Friday, February 15, 2013

February 15, 2013


It's so quiet tonight, dark and quiet, except for the heater running, there is silence, no birds, no cars in this middle-of-the-night hour.  When the heater stops running, the quiet makes your ears ring just to have something to listen to.  And it's so dark, no moon, low humidity, no clouds, this is as dark as it gets here, nothing to reflect back the prevalent light, so a lot more darkness.  It's odd for it to be so dark and quiet at the same time . . . 

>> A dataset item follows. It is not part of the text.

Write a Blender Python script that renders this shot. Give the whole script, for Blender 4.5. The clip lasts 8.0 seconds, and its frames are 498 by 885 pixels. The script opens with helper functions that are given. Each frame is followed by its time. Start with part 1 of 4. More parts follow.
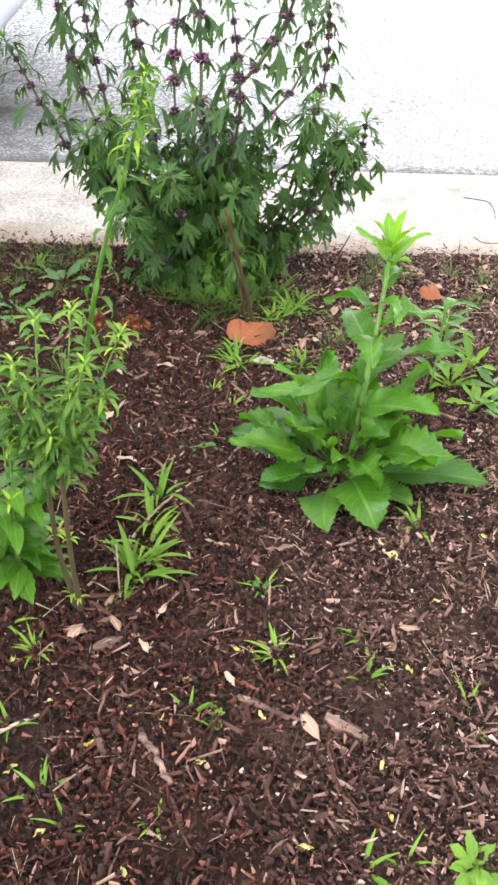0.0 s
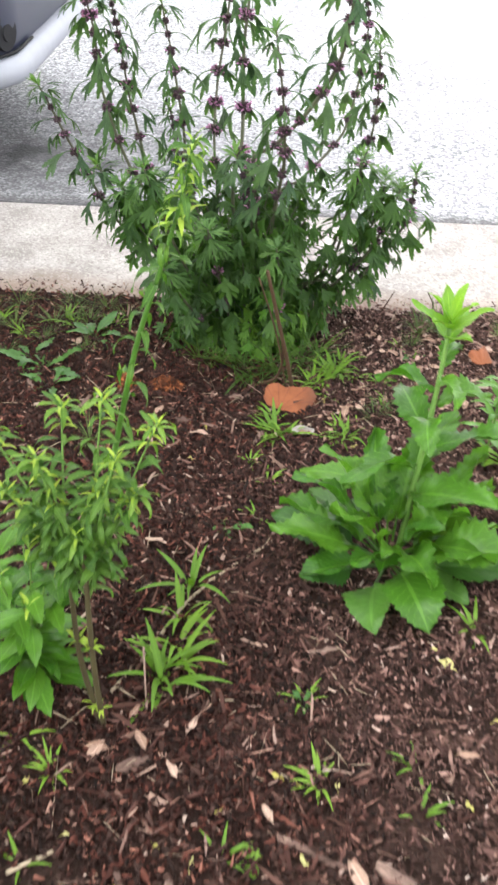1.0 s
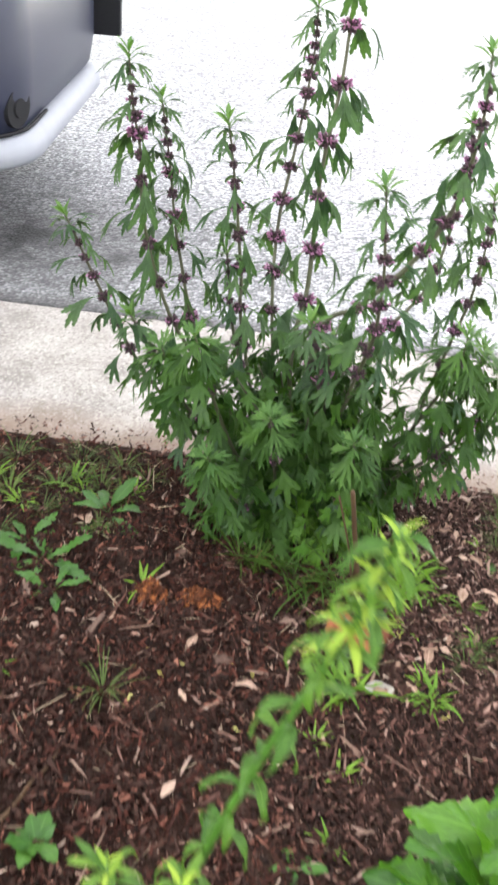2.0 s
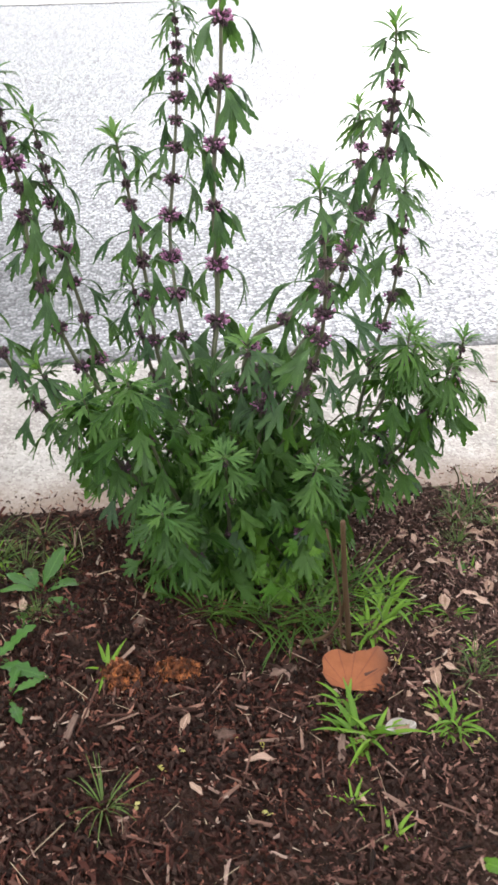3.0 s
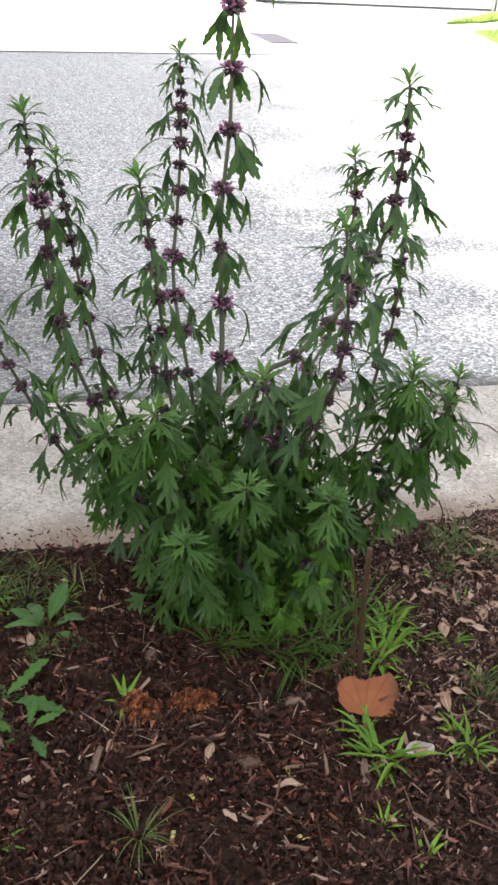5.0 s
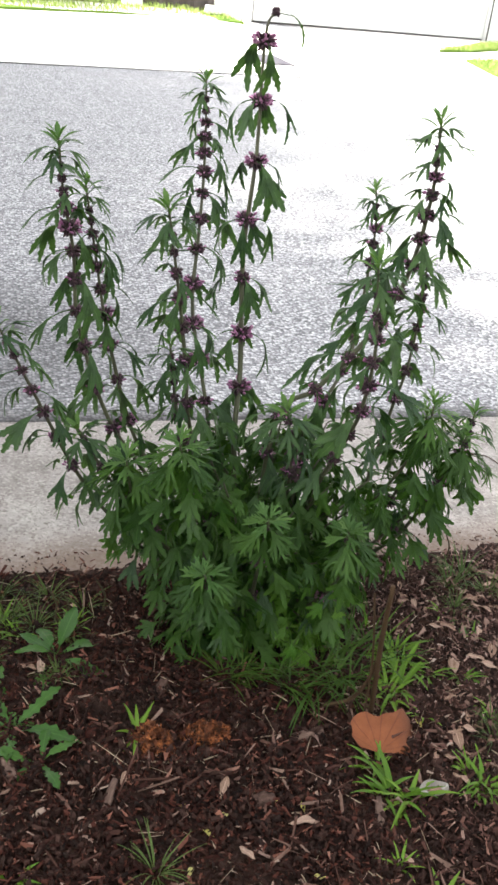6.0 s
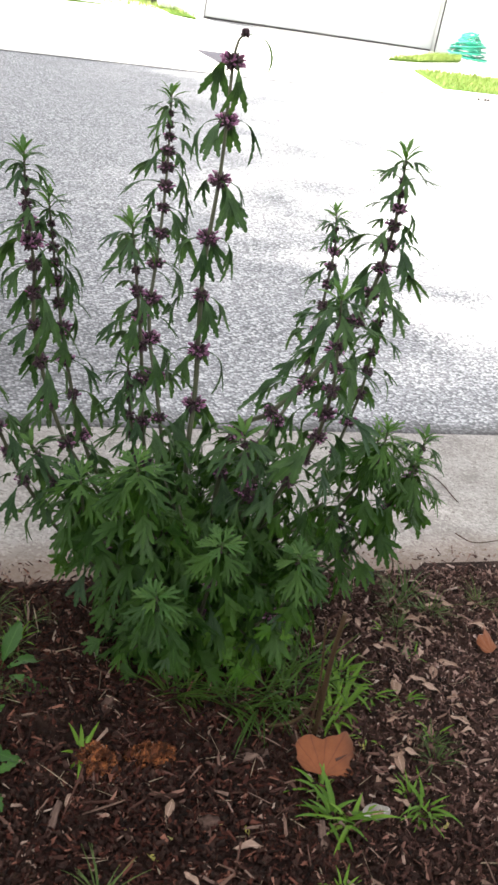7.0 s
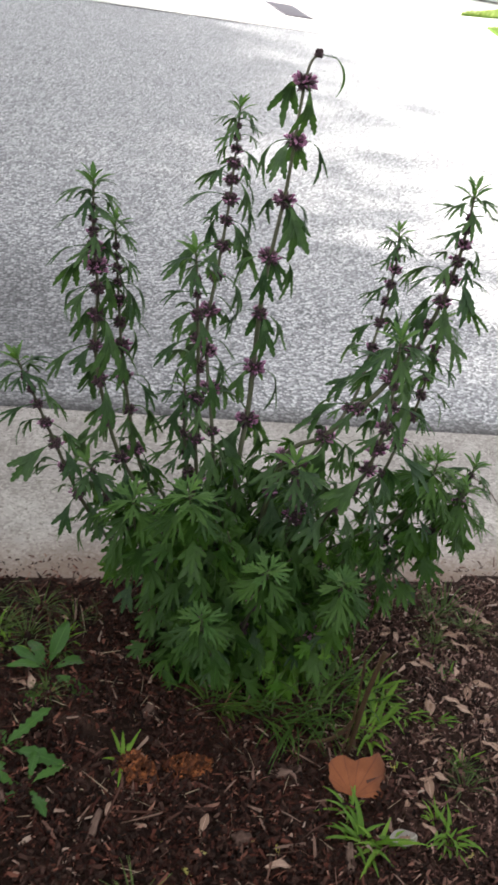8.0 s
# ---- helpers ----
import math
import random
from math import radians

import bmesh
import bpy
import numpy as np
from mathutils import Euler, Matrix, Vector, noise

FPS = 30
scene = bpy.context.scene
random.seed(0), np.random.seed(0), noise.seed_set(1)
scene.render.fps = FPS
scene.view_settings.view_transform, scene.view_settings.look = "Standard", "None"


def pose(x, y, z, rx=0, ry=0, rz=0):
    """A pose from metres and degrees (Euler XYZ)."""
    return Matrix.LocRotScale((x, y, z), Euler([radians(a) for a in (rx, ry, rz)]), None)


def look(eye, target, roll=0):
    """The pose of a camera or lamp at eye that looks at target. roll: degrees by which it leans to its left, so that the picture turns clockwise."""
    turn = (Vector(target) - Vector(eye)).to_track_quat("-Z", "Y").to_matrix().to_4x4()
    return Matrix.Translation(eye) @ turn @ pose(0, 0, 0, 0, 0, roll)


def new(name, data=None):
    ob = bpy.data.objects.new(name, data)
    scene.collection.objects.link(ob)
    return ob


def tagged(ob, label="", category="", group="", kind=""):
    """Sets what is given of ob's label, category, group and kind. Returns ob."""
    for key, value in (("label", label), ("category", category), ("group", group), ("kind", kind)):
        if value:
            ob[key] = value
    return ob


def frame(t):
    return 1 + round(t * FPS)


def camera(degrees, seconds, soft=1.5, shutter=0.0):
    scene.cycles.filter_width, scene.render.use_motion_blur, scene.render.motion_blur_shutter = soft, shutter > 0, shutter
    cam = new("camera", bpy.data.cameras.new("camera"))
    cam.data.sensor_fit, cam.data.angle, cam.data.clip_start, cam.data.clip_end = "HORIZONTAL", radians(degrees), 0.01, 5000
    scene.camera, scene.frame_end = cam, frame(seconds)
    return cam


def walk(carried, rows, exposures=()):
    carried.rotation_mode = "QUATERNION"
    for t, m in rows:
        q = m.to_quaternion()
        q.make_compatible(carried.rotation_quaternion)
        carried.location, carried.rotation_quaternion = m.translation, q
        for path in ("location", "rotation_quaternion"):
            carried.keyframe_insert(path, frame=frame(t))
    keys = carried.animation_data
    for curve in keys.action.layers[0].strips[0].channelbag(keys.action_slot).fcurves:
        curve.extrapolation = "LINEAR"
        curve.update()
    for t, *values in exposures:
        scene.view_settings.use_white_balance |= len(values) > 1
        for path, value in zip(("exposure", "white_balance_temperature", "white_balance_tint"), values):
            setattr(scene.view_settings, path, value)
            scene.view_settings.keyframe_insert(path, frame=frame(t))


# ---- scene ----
cam = camera(30.0, 8.0, soft=2.8, shutter=0.3)
PATH = [
    (0, (0.265, -3.911, 1.515), (0.188, -2.315, 0.312), 0.7),
    (0.5, (0.251, -3.872, 1.506), (0.172, -2.279, 0.299), 1.5),
    (1, (0.213, -3.708, 1.512), (0.084, -2.081, 0.357), 1.0),
    (1.5, (0.195, -3.308, 1.497), (0.023, -1.688, 0.336), 3.0),
    (2, (-0.063, -3.027, 1.55), (-0.135, -1.35, 0.462), 5.9),
    (2.2, (-0.143, -2.902, 1.566), (-0.086, -1.247, 0.445), 5.7),
    (3.3, (-0.346, -2.816, 1.393), (-0.021, -1.076, 0.462), 1.5),
    (3.5, (-0.392, -2.833, 1.349), (-0.022, -1.057, 0.507), 1.9),
    (4, (-0.484, -2.844, 1.36), (-0.071, -1.113, 0.447), 3.1),
    (4.2, (-0.489, -2.841, 1.392), (-0.051, -1.116, 0.48), 3.8),
    (5.3, (-0.522, -2.834, 1.488), (-0.054, -1.144, 0.526), 4.7),
    (5.5, (-0.543, -2.827, 1.503), (-0.068, -1.131, 0.554), 5.2),
    (6, (-0.586, -2.801, 1.488), (-0.079, -1.1, 0.567), 6.8),
    (6.5, (-0.625, -2.775, 1.486), (-0.052, -1.078, 0.596), 8.9),
    (7, (-0.627, -2.765, 1.531), (0.014, -1.104, 0.62), 10.9),
    (7.5, (-0.664, -2.728, 1.594), (-0.02, -1.069, 0.682), 13.0),
    (8, (-0.656, -2.702, 1.676), (-0.101, -1.074, 0.655), 12.9),
]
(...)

Reading the headlines, a meteorite fell into Russia, causing windows to shatter, and a roof to collapse, and lots of video of it.  An asteroid is also passing close to earth, closer that some satellites so the scientists say.  So much excitement in one night . . . they say the meteorite and the asteroid are not related,  just coincidence.  That's a lot of coincidence for one night. 

The Mystery of Meteors 

Eleanor Lerman 

I am out before dawn, marching a small dog through a meager park
Boulevards angle away, newspapers fly around like blind white birds
Two days in a row I have not seen the meteors
though the radio news says they are overhead
Leonid's brimstones are barred by clouds; I cannot read
the signs in heaven, I cannot see night rendered into fire 

And yet I do believe a net of glitter is above me
You would not think I still knew these things:
I get on the train, I buy the food, I sweep, discuss,
consider gloves or boots, and in the summer,
open windows, find beads to string with pearls
You would not think that I had survived
anything but the life you see me living now 

In the darkness, the dog stops and sniffs the air
She has been alone, she has known danger,
and so now she watches for it always
and I agree, with the conviction of my mistakes.
But in the second part of my life, slowly, slowly,
I begin to counsel bravery. Slowly, slowly,
I begin to feel the planets turning, and I am turning
toward the crackling shower of their sparks 

These are the mysteries I could not approach when I was younger:
the boulevards, the meteors, the deep desires that split the sky
Walking down the paths of the cold park
I remember myself, the one who can wait out anything
So I caution the dog to go silently, to bear with me
the burden of knowing what spins on and on above our heads 

For this is our reward:  Come Armageddon, come fire or flood,
come love, not love, millennia of portents--
there is a future in which the dog and I are laughing
Born into it, the mystery, I know we will be saved 

It's the mystery of such occurrences that fascinates us.  I remember being home for one of the regular meteor showers, and Shawn drove us up to Trans-mountain Road to be away from much of the light.  We watched them flicker in and out, the motion of the light catching our eye for the briefest of moments, like the shower of sparks that fall when you brush against a lit cigarette, sparks out before they hit the earth.  Mystery is a good thing, if we knew everything the world would be a much narrower place.  It's what we don't know that keeps us going, the marveling, the discoveries, the wonder which we all need.  It's what saves us, all that we don't know, the questions we still have, answers yet to be found.